Today, the conquest of space is replaying the scenario of that mythology at an accelerated pace. Probes and telescopes accompany the expansion of the universe as far as to the nonlocalizable, where stars have been dead for immemorial light-years. The end of worlds comes back to us in the launching of our own—the end, or the absolute mystery of spacing itself, according to which there is a “world,” from that dis-enclosure that is preceded by no enclosure of being, but by which non-being is disclosed. Thus there is in the world something other than a unique point without dimensions, plunged deep into its own nullity.
The separation between bodies, the stellar remoteness, and the galactic distances send out toward the ever-receding cosmic extremities this point itself, this dust, this seed and this hole we have discovered ourselves to be, as well as this silence, which we call the big bang, whose echo haunts our voice.

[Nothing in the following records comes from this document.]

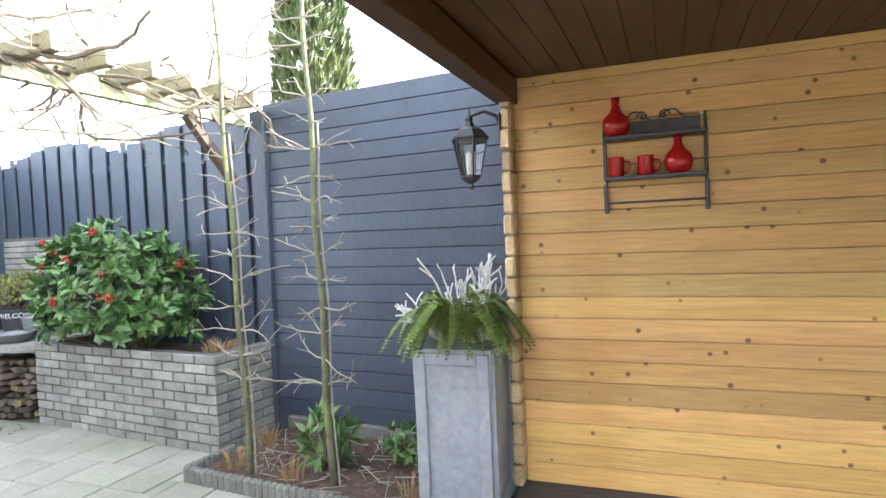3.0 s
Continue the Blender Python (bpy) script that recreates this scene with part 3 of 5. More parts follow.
# ---------------------------------------------------------------- growing things: helpers
LEAF_DARK = mat("glossy_leaf", (0.070, 0.150, 0.042), (0.12, 0.215, 0.068), 0.35, 9, 50, 0.1, island=0.35)
LEAF_YELLOW = mat("yellow_green_leaf", (0.27, 0.37, 0.065), (0.17, 0.27, 0.05), 0.4, 6, 50, 0.1, island=0.3)
LEAF_BOX = mat("boxwood_leaf", (0.19, 0.22, 0.05), (0.26, 0.27, 0.08), 0.6, 12, 50, 0.1, island=0.35)
FERN = mat("fern_leaf", (0.155, 0.235, 0.05), (0.23, 0.31, 0.08), 0.5, 7, 50, 0.1, island=0.25)
CONIFER = mat("conifer_needles", (0.15, 0.14, 0.045), (0.23, 0.19, 0.065), 0.8, 10, 50, 0.2, island=0.35)
CYPRESS = mat("cypress_leaf", (0.055, 0.085, 0.030), (0.12, 0.145, 0.05), 0.8, 1.2, 30, 0.2, island=0.35)
IVY = mat("ivy_leaf", (0.020, 0.042, 0.014), (0.038, 0.070, 0.022), 0.5, 5, 40, 0.1, island=0.35)
DRY = mat("dry_stems", (0.34, 0.24, 0.12), (0.22, 0.14, 0.075), 0.9, 9, 50, 0.2, island=0.3)
BERRY = mat("red_berry", (0.36, 0.022, 0.016), (0.26, 0.014, 0.012), 0.3, 9, 40, 0.02)
BROWNLEAF = mat("withered_leaf", (0.17, 0.095, 0.065), (0.10, 0.06, 0.045), 0.9, 3, 40, 0.1, island=0.35)
WHITETWIG = mat("white_painted_twig", (0.72, 0.72, 0.72), (0.62, 0.62, 0.62), 0.7, 12, 60, 0.2)
PINK = mat("pink_petal", (0.55, 0.10, 0.22), (0.62, 0.22, 0.32), 0.6, 9, 40, 0.05, island=0.3)


def leaf(bm, p, d, n, length, width):
    """One folded leaf from p along d."""
    d = d.normalized()
    s = d.cross(n)
    s = s.normalized() if s.length > 1e-4 else d.orthogonal().normalized()
    up = s.cross(d)
    a = bm.verts.new(p)
    b = bm.verts.new(p + d * length * 0.45 + s * width * 0.5 + up * width * 0.12)
    c = bm.verts.new(p + d * length - up * length * 0.08)
    e = bm.verts.new(p + d * length * 0.45 - s * width * 0.5 + up * width * 0.12)
    bm.faces.new((a, b, c))
    bm.faces.new((a, c, e))


def rand_dir(rng):
    while True:
        v = Vector((rng.uniform(-1, 1), rng.uniform(-1, 1), rng.uniform(-1, 1)))
        if 0.05 < v.length < 1:
            return v.normalized()


def bush(name, label, centre, radii, n, length, width, leaf_mat, seed, stem_base, stem_mat=None, berries=0, m=IDENT, lumps=9, whorl=5):
    """A shrub: stems, whorls of leaves on an uneven outline and, at choice, berry clusters."""
    rng = random.Random(seed)
    root = thing(name, label, "shrub")
    c = Vector(centre)
    tips = []
    lump = [(rand_dir(rng), rng.uniform(0.75, 1.12)) for _ in range(lumps * 3)]
    for _ in range(n):
        d = rand_dir(rng)
        if d.z < -0.55:
            d.z *= -0.6
        k = max(lump, key=lambda q: q[0].dot(d))[1] * (rng.uniform(0.55, 1.0) ** 0.45)
        tips.append((m @ (c + Vector((d.x * radii[0], d.y * radii[1], d.z * radii[2])) * k), (m.to_3x3() @ d)))
    bm = bmesh.new()
    for p, d in tips:
        for w in range(whorl):
            q = (d * 0.5 + rand_dir(rng) * 0.9 + Vector((0, 0, 0.25))).normalized()
            leaf(bm, p, q, (d + Vector((0, 0, 0.6))).normalized(), length * rng.uniform(0.7, 1.15), width * rng.uniform(0.8, 1.1))
    part("foliage", bm, leaf_mat, root)
    bm = bmesh.new()
    base = m @ Vector(stem_base)
    for p, d in tips[:: max(1, len(tips) // 40)]:
        mid = base.lerp(p, 0.5) + rand_dir(rng) * 0.05 * radii[0]
        tube(bm, [base + Vector((rng.uniform(-0.06, 0.06), rng.uniform(-0.06, 0.06), 0)), mid, p], [0.012, 0.008, 0.003], 5)
    tagged(part("branchwork", bm, stem_mat or TWIG, root), kind="stuff")
    for p, d in rng.sample([t for t in tips if t[1].z > -0.2], berries):
        bm = bmesh.new()
        for _ in range(12):
            bmesh.ops.create_icosphere(bm, subdivisions=1, radius=0.012, matrix=Matrix.Translation(p + d * 0.088 + rand_dir(rng) * 0.026))
        part("berry_cluster", bm, BERRY, root)
    return root


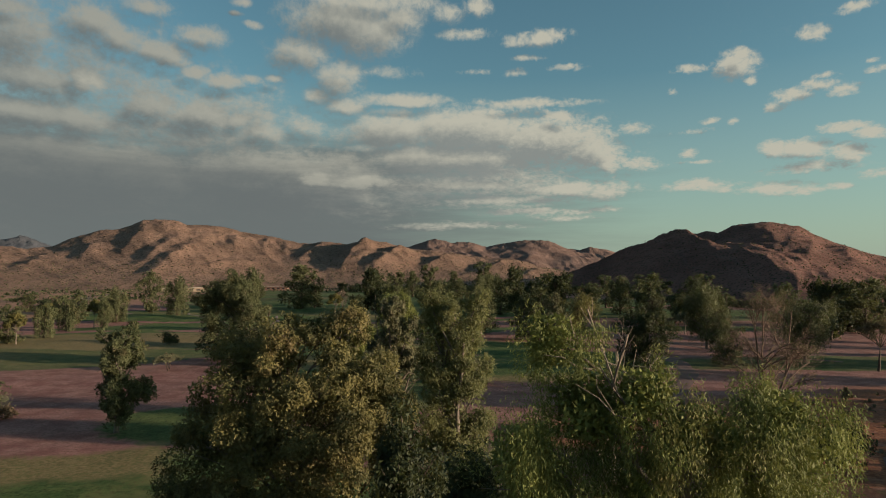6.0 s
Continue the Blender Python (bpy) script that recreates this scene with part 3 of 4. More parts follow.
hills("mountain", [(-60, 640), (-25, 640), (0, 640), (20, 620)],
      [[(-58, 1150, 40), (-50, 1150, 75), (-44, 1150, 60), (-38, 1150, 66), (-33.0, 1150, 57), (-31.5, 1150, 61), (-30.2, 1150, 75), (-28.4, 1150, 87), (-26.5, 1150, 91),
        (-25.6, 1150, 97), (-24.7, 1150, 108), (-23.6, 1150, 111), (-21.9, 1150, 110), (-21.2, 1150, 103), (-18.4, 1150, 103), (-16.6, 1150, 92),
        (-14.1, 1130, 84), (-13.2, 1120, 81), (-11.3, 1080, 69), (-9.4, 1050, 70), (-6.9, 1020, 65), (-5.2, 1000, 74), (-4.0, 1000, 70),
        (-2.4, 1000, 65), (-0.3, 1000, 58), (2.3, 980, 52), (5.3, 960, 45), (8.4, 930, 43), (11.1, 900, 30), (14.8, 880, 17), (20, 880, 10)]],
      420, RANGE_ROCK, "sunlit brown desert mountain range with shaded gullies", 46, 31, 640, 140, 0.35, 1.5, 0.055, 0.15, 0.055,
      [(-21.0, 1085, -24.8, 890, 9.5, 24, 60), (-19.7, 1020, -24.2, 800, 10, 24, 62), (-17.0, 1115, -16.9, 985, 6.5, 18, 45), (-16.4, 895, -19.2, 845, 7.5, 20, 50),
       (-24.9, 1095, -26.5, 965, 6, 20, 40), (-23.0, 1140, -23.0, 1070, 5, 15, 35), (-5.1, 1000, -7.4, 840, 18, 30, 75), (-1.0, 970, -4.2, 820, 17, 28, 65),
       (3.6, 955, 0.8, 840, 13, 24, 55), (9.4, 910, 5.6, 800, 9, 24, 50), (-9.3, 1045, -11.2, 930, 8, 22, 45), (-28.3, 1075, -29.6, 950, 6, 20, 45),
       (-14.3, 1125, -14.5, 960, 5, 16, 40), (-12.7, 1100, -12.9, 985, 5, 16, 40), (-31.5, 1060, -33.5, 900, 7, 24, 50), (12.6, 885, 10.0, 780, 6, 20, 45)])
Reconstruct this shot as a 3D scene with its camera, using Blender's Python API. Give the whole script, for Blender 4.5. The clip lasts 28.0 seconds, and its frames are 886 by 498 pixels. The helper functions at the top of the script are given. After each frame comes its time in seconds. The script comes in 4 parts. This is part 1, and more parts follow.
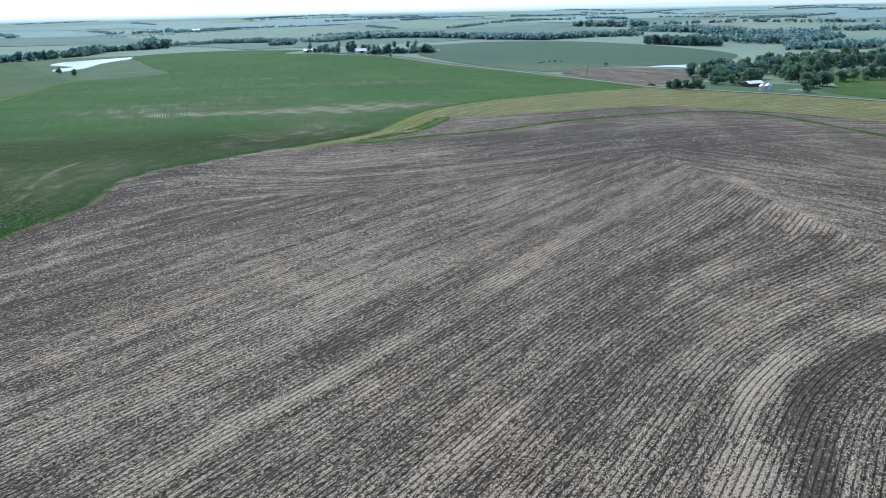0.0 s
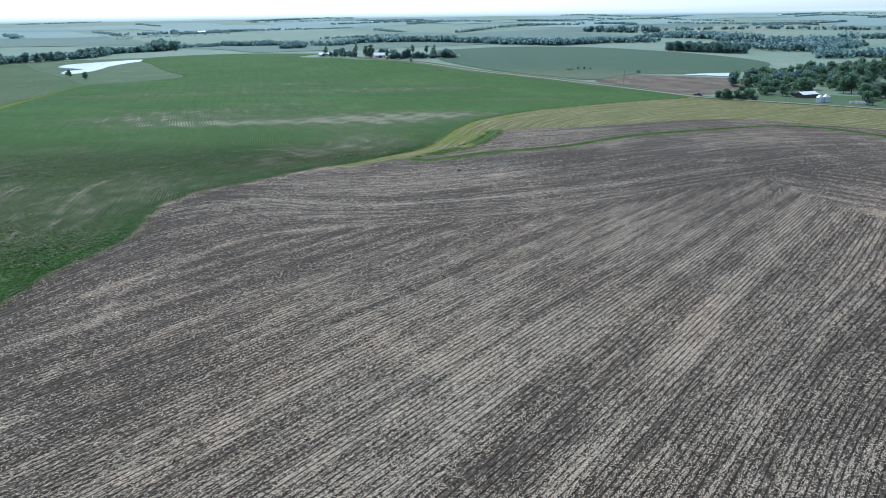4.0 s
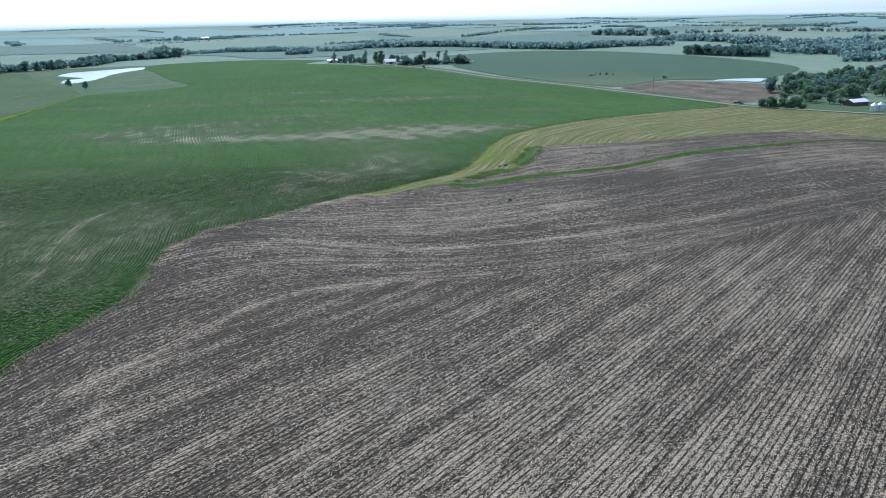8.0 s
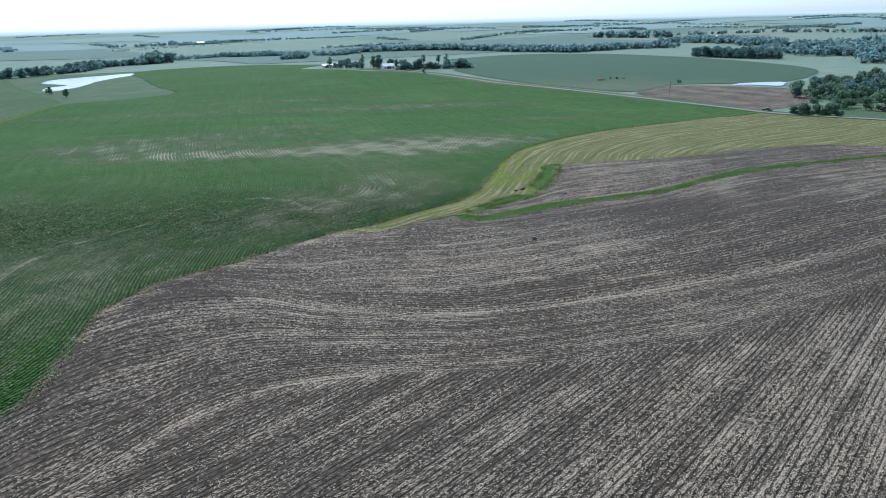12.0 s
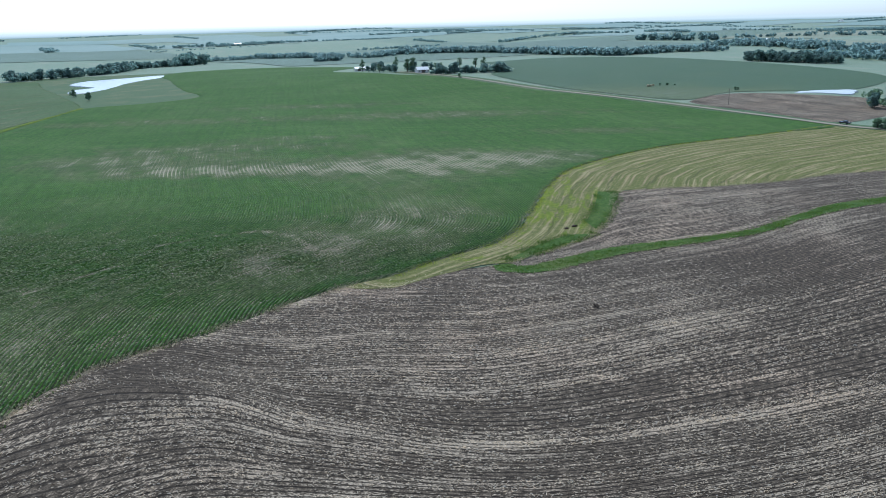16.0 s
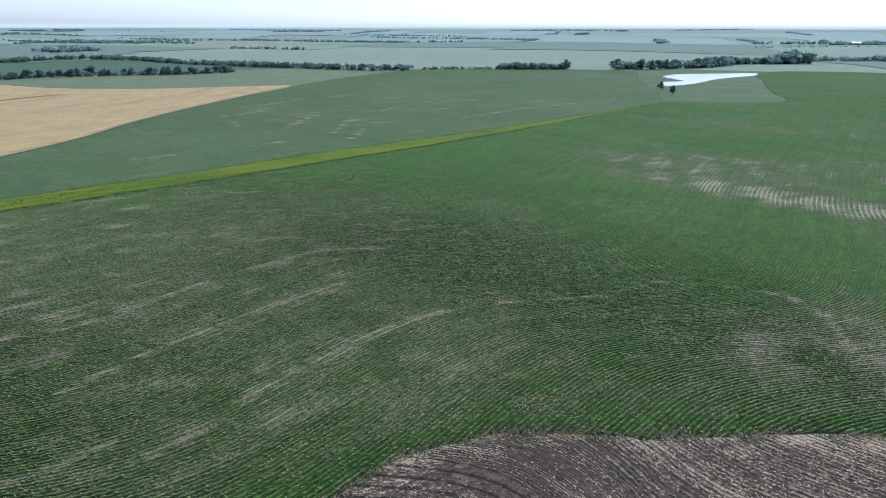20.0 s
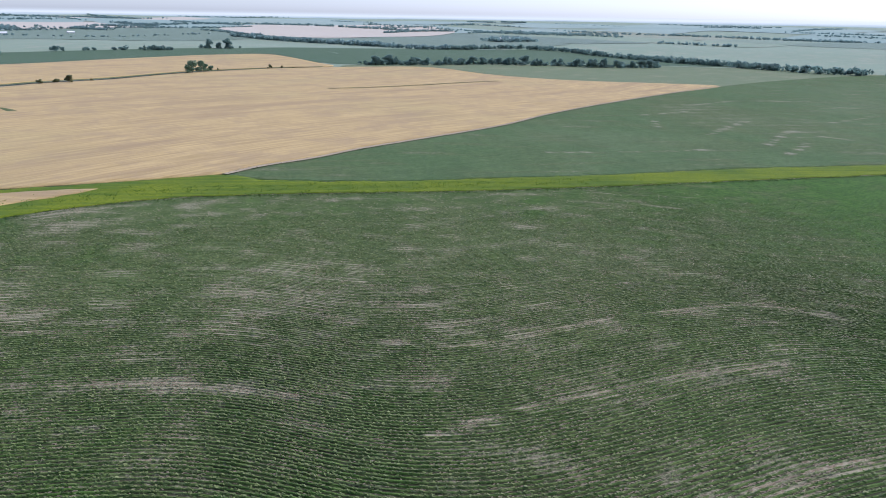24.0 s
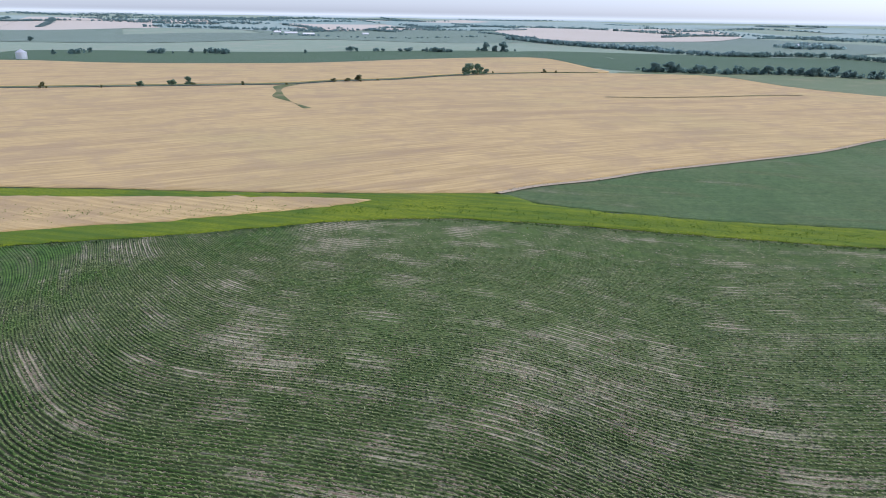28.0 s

Though the name Ariadne seems to have been given to the European space launcher out of a simple personal inclination, we cannot refrain from looking into the mythic resources. Ariadne creates the link between the inner, folded back, implosive space of the labyrinth and the open space of the sky, whose Corona Borealis she wears. In certain versions of the story, the light from this diadem of stars replaces the thread that was given to Theseus. It is she who makes possible the escape from the sinister enclosure and the return voyage on the vessel bucking the bitter waves full sail toward the open sea.
But in reopening space, Theseus also rekindles the ambivalence inherent in separation and distinction. He abandons Ariadne on an island, brief punctual expanse—less place than midpoint of a churning liquid labyrinth. In the infinitely repeated indecision of the myth, Ariadne pines away, exposed to both solitary languor and the unanticipated arrival of Dionysus.